A Song for Arbonne by Guy Gavriel Kay
This was a re-read for me, as it just became available on Kindle. It in fact wrapped up my complete re-read of Kay’s fiction, which I mostly handled in 2018.
Grant by Ron Chernow
After reading the award-winning (and musical-inspiring) Hamilton by Chernow, I was moved to pick this one up — especially after a positive review by the Grant-fanatic in my life. I’ve only read through the start of his presidency, but Chernow delivers the same unaffected but impactful style and brings his subject to life. Incidentally, there are a lot of books about the Civil War; they often neglect the western campaigns. This book covers the War, of course but its subject requires Chernow to pay attention to that part.

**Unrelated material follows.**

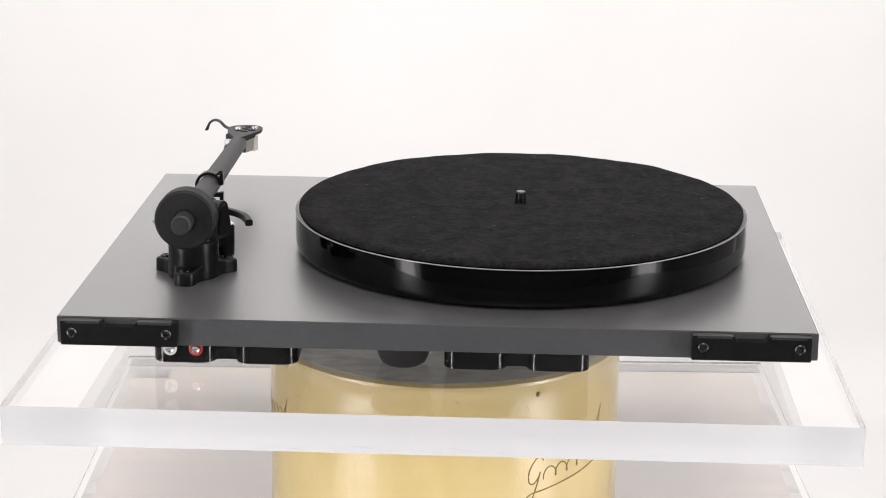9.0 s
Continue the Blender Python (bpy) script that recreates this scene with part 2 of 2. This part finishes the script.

The Prophecy Con by Patrick Weekes
Book 2 of the Rogues Of The Republic, a follow-up to The Palace Job
The Paladin Caper by Patrick Weekes
Book 3 of the Rogues of the Republic.
Taken together, these three books are a decent if low-impact fantasy series. Intentionally or not, they have a real Leverage vibe (especially the third one), although they’re not quite as polished as John Roger’s classic TV show. Con jobs in fantasy settings are becoming more common (The Lies of Loch Lamora, the Mistborn series) but they all seem to veer into straight up combat at some point. Weekes does a decent job moving the plot along and the (huge) team of players is well-constructed, with everyone getting sharply-drawn personalities.
The Three Body Problem by Cixin Liu
The Three Musketeers by Alexander Dumas pere
Solaris Rising Vol. 2 anthology
Tales of the Dying Earth by Jack Vance
A People’s Future of the United States anthology
Ancillary Justice by Anne Leckie
A Brightness Long Ago by Guy Gavriel Kay
Raymond Chandler’s Phillip Marlowe ed. by Robert B. Parker
The Paper Menagerie and Other Stories by Ken Liu
Thrawn by Timothy Zahn
The Raven Tower by Anne Leckie
Exhalation: Stories by Ted Chiang
John Quincy Adams: Militant Spirit by James Traub
An excellent biography of the 6th President, whose term in the Oval Office was in fact one of his lesser accomplishments in the fields of diplomacy and public service.